Shu Wen Ng, a health economist at the University of North Carolina, spoke to European CEO about the difficulties associated with a sugar tax, and why the solution is not to simply slap a catch-all rate on products. “In practice, coming up with a well-designed sugar tax will require careful thought. This includes having clear definitions. What kinds of sugars are being taxed? Total sugars? Added sugar? In which case, what is defined as an added sugar? Would whole foods be exempt? [One must also consider] the type of tax (excise or sales tax), the structure of the tax, and how to account for inflation. Who/what agency would collect the tax and from whom? How might the revenues from such a tax be allocated?”

What’s more, the usefulness of a sugar tax, according to a recent EU report, still needs to be fully assessed. Although food and drinks taxes “in general achieve a reduction in the consumption of the taxed products”, the difficulty lies in the detail.

Not simply a single product, sugar is a complex bundle of goods with many substitutes, and any tax on food and drinks operates in a highly dynamic legislative environment, with many variables to influence prices and demand.

Weighty opposition
Unilever’s CEO Paul Polman agrees that a sugar tax is “too simple a proposal” and cited a lack of evidence on whether it would impact obesity levels at all. Research by the Institute of Economic Affairs goes further in arguing that a sugar tax could actually increase the burden on the health system as healthier individuals live longer and require more care later in life.

While taxes have been shown to have a demonstrably positive effect on public health, the Food and Drink Federation (FDF) expressed concerns about the legislation’s impact on government spending later down the line and on the jobs market overall. Speaking in an interview with the BBC, the FDF’s CEO David Thomson said the measures could punish an industry that employs 34,000 people in Scotland – 19 percent of all
manufacturing jobs.

This being said, the opposition is unsurprising given that food and drinks companies have been successful in seeing off similar proposals in the past. Several examples across the Atlantic spring to mind, and drinks companies in Europe have persuaded the Slovenian government to turn tail on proposals for a 10-percent tax on drinks and Danish authorities to repeal a tax on soft drinks. The fear holds that retailers, rather than consumers, could take on the costs, although a paper authored jointly by the French central bank and the University of Paris-Est Créteil shows this not to be the case.

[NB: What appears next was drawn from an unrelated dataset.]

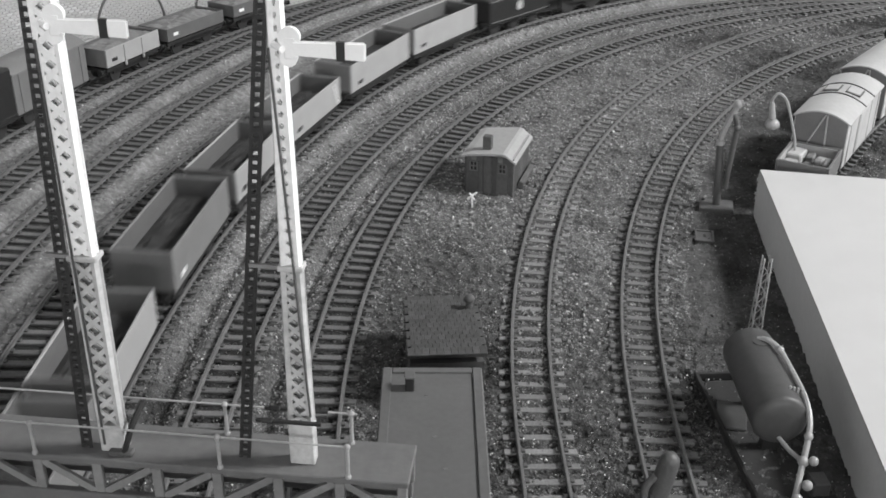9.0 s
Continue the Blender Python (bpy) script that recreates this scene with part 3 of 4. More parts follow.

Retailers are fearful – and understandably so – that a tax on sugar-rich items could alter consumer demand for their products, as was the case in Mexico recently. Having introduced a tax of one peso per litre on sugary beverages and an eight-percent sales tax on junk foods, Ng and Mexico’s National Institute of Public Health showed purchases of sweetened beverages went down on average six percent in the first full year. PHE also noted a six-percent reduction in purchases of sugar-sweetened drinks in 2014, with higher reductions in purchasing of around nine percent in lower socioeconomic households.

“If the costs of the tax are passed through onto consumers (rather than absorbed), then it is likely to change the purchasing behaviour of consumers as well”, said Ng. “However, whether the tax will be passed through will depend on how competitive the market is, which may well vary depending on the countries or regions in question and what their primary sources of sugars are.”

To bring the issue of Europe’s obesity crisis back into focus, while there is general agreement a sugar tax could lower demand, what impact this might have on consumers and retailers is uncertain. The policy could relieve the pressures weighing on Europe’s healthcare systems, though whether or not these savings will trickle down further remains a matter for discussion and debate, and will continue to do so in the near future.